High availability for PoWA repository server

powa-team / powa

PostgreSQL Workload Analyzer

http://powa.readthedocs.io/

PostgreSQL License

766 stars 57 forks source link

High availability for PoWA repository server #182

Open hrawulwa opened 1 month ago

hrawulwa commented 1 month ago

I have a remote setup, with the DB repository, powa-collector (1.2.0) and powa-web (4.1.4) all running on the same server, I need to configure Active-Passive setup for the database. My question is when the database fails over or switches over to another node for any maintenance activity, how do I ensure that the collector and web recognize that the Primary is now running on another node, and start up. I understand that I need to install and compile collector and web on the Standby node, so that it is ready whenever this node becomes Primary.

Thanks Hari

rjuju commented 1 month ago

hi,

this is not really specific to powa, any service relying on a database would have the same problem. in general the correct way to handle that is to have a good ha tooling, which can handle multiple resources with things like resource collocation, so that the ha tool is responsible for starting the collector and the UI services on the active node. corosync / pacemaker with PAF for postgres can achieve that. alternatively, some other tools like patroni simply exposes some api to get the uri of the active node (or to configure haproxy or similar so that you always connect to the same address), and then you simply configure services, like powa collector, on a different server to connect to this uri. of course you then have to find a way to make those services highly available since patroni won't handle it, but since they're stateless it's supposed to be easier.

hrawulwa commented 1 month ago

I'm planning to place a script (to run every minute) on both the nodes, which will get the status of cluster ("in production" or "in archive recovery") using pg_controldata. If production, then startup the powa services if not already running. Similarly, if "in archive recovery", stop the powa services if already running. But there is another problem. When accessing powa-web, we need to provide the Primary server name in the URL. How do I achieve this? In the current configuration without any HA, I always use the same server in the URL.

Thanks Hari

rjuju commented 1 month ago

That's a question to ask to the HA solution you're using. With something like corosync/pacemake you would setup a virtual IP resource for which you would add a colocation constraint on the primary postgres node, so you would have a dedicated IP that is guaranteed to point to the primary node.

In your case, I don't know what tool you use for the postgres HA, and I don't know how other tools address that need anyway so I unfortunately can't give more detail.

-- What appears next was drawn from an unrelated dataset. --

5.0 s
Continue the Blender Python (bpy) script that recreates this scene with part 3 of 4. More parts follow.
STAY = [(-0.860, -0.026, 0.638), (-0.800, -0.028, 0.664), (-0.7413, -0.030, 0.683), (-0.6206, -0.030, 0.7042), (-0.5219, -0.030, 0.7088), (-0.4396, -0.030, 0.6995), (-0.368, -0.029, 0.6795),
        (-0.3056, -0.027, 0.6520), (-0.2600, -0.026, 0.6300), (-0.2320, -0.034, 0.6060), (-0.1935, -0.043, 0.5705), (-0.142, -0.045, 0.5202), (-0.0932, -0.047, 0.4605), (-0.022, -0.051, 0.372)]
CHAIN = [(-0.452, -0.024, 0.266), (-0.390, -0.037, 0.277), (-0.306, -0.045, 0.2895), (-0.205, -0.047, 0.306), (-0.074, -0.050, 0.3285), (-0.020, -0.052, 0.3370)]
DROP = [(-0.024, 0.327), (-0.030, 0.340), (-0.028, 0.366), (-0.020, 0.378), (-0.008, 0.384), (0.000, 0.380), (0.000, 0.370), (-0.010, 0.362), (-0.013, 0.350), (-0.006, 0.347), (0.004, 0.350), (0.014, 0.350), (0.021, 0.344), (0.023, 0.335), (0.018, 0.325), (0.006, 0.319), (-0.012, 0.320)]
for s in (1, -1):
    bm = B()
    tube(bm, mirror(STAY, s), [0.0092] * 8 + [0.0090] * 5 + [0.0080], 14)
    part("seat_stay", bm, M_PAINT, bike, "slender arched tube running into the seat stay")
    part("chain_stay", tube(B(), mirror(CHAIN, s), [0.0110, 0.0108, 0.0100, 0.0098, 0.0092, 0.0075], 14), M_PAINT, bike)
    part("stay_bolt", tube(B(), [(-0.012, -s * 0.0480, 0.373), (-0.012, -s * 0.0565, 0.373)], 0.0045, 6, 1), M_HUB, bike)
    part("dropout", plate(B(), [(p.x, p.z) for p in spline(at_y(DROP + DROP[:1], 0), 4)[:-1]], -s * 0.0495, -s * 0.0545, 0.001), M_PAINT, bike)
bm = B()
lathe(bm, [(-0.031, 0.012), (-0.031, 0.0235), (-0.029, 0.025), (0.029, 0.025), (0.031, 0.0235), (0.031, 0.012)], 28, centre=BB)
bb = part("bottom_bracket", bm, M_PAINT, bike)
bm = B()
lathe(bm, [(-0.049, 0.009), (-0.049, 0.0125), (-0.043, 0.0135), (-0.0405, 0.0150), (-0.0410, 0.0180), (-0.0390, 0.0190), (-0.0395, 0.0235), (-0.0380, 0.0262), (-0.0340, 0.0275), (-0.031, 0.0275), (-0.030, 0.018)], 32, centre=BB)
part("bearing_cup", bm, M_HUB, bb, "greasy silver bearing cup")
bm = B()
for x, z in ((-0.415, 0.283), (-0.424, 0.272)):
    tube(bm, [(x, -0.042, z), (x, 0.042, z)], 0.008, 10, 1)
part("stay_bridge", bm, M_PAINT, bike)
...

hrawulwa commented 1 month ago

I use repmgr as the HA tool. It takes care of automatic failover, and during planned switchovers. I'm good with the DB part. If you are aware of any of users who implemented HA solution for the database with the similar setup I have (DB, collector and web all on one server), let me know how it was done. As you mentioned, I will do some digging on my end.

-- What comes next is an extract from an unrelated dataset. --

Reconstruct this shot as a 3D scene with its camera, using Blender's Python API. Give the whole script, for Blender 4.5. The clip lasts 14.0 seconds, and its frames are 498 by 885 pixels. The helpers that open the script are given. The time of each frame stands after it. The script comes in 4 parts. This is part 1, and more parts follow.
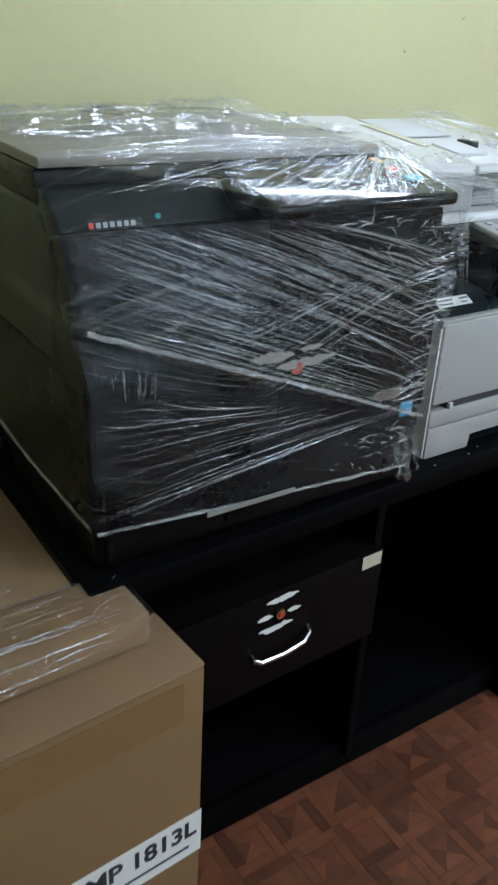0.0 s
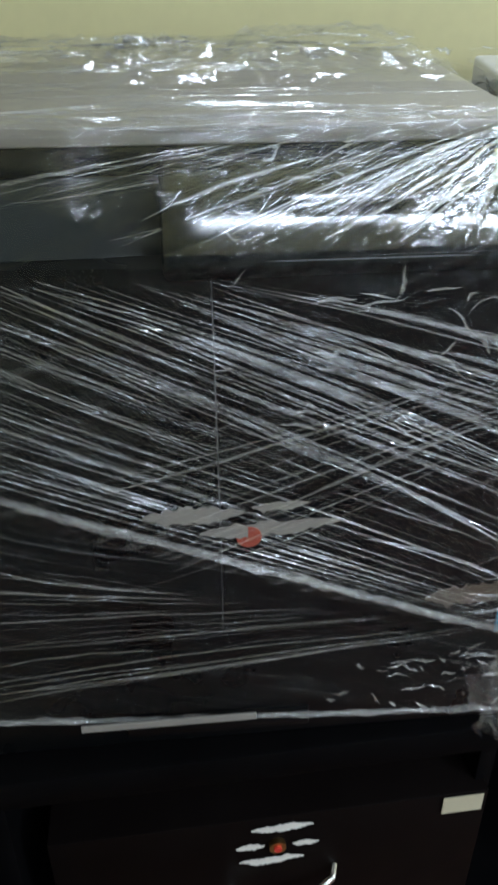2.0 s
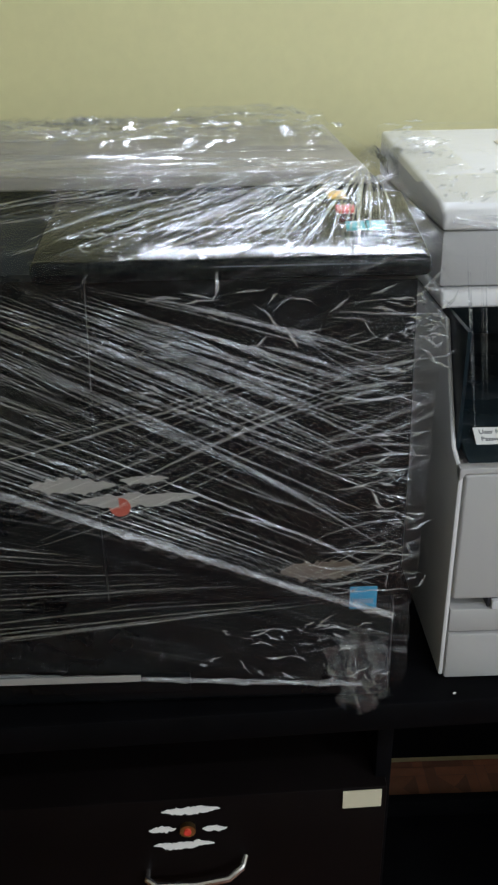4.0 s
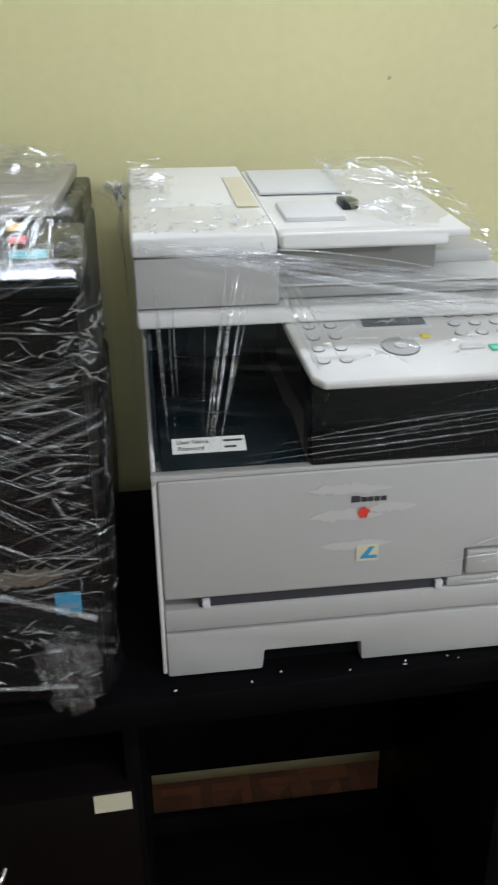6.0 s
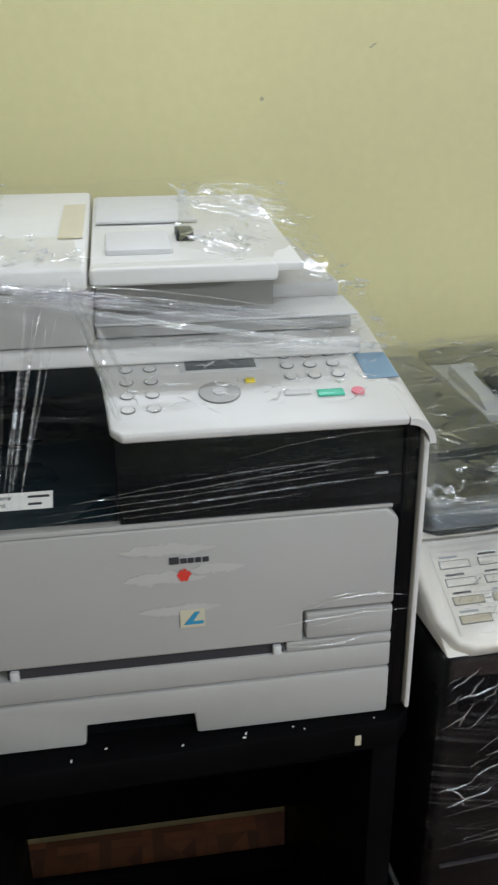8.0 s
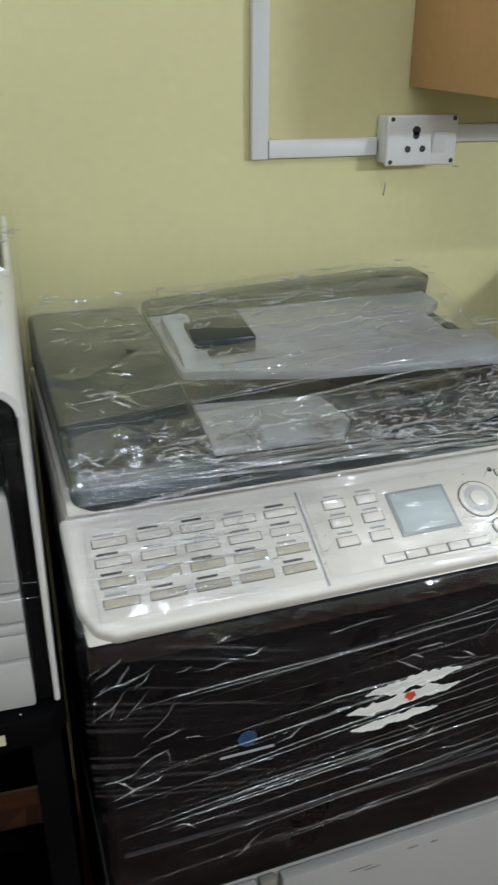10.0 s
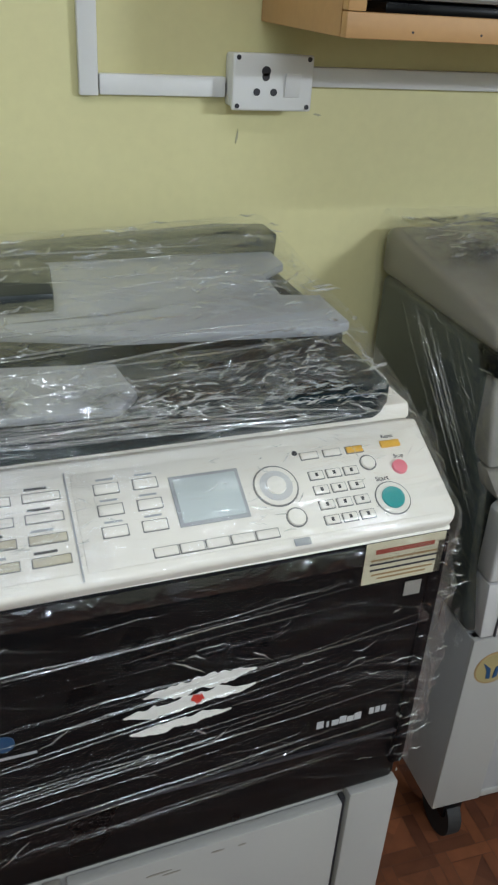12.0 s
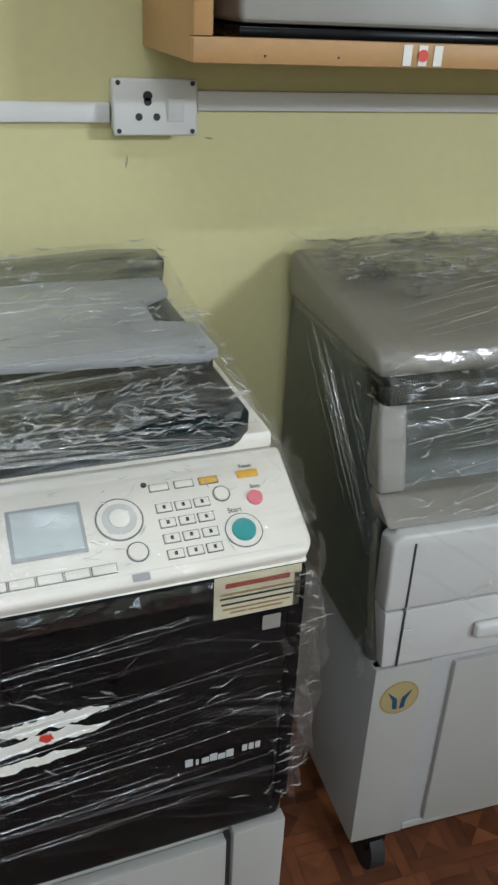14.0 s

rjuju commented 1 month ago

I'm not aware of such setup, but I'm assuming that many people solved this problem already.

Looking at repmgr, it seems that their approach is to let you call a script in case of failover, and it's up to you to write all the necessary actions to go along with that action, including moving a vIP to the new primary node. There should be at least a couple of blog entries documenting that on the internet.